-- START --
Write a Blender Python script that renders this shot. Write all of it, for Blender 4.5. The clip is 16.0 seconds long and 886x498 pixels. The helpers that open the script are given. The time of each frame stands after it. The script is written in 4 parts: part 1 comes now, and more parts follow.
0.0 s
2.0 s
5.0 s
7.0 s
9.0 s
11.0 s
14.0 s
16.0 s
-- END --
-- START --
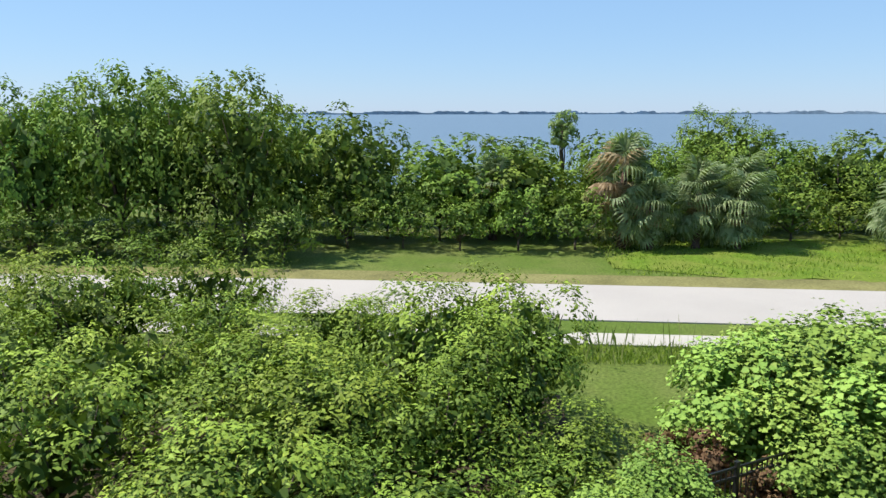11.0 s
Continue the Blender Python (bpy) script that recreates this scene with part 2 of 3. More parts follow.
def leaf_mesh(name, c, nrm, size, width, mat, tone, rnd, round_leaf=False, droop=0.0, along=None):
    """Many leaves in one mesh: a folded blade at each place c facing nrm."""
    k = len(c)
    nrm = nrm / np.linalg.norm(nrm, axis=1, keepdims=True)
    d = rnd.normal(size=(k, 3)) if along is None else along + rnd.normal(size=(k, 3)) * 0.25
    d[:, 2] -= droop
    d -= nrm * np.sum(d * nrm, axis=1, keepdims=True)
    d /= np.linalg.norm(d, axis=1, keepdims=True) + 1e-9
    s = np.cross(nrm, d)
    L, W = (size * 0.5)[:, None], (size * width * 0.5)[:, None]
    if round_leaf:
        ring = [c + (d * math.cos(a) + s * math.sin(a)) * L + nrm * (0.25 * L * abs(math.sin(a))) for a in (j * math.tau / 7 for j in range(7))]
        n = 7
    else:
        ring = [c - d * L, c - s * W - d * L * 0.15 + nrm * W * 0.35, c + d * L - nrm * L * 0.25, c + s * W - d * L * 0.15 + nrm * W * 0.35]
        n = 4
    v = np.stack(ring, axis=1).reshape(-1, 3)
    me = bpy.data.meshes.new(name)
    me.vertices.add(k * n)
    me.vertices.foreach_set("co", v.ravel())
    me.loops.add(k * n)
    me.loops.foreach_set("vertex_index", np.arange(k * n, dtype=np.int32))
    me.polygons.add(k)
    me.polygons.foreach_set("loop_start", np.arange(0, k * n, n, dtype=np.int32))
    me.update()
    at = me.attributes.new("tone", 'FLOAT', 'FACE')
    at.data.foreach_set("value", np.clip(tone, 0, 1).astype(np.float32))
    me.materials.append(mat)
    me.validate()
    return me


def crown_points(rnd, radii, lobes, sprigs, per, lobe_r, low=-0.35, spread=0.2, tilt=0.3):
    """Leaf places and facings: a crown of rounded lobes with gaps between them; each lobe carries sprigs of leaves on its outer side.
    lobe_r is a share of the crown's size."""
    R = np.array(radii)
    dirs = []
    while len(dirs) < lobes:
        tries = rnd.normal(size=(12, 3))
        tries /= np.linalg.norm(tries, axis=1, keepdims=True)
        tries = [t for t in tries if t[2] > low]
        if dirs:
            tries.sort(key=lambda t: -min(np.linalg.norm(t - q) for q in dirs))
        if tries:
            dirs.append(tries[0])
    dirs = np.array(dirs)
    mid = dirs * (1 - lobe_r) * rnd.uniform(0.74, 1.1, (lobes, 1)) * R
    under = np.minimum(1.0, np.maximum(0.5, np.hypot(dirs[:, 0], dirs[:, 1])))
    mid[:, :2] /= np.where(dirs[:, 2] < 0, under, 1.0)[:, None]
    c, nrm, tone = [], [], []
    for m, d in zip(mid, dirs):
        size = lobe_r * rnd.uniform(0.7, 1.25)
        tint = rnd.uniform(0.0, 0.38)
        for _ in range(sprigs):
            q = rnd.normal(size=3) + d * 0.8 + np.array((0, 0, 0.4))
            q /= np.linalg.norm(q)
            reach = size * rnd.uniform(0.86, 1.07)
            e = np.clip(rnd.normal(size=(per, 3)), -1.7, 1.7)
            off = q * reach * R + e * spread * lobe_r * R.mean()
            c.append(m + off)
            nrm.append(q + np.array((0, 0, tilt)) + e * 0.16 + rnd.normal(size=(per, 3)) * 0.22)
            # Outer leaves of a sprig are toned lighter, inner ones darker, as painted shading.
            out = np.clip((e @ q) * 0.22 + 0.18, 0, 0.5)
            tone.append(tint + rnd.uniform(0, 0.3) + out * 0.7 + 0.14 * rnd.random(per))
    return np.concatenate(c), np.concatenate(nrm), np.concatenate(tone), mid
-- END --
**PROBLEM DESCRIPTION:** Return each line where "with" shows up.

**FULL ANSWER:**
Continue the Blender Python (bpy) script that recreates this scene with part 2 of 3. More parts follow.
    """Leaf places and facings: a crown of rounded lobes with gaps between them; each lobe carries sprigs of leaves on its outer side.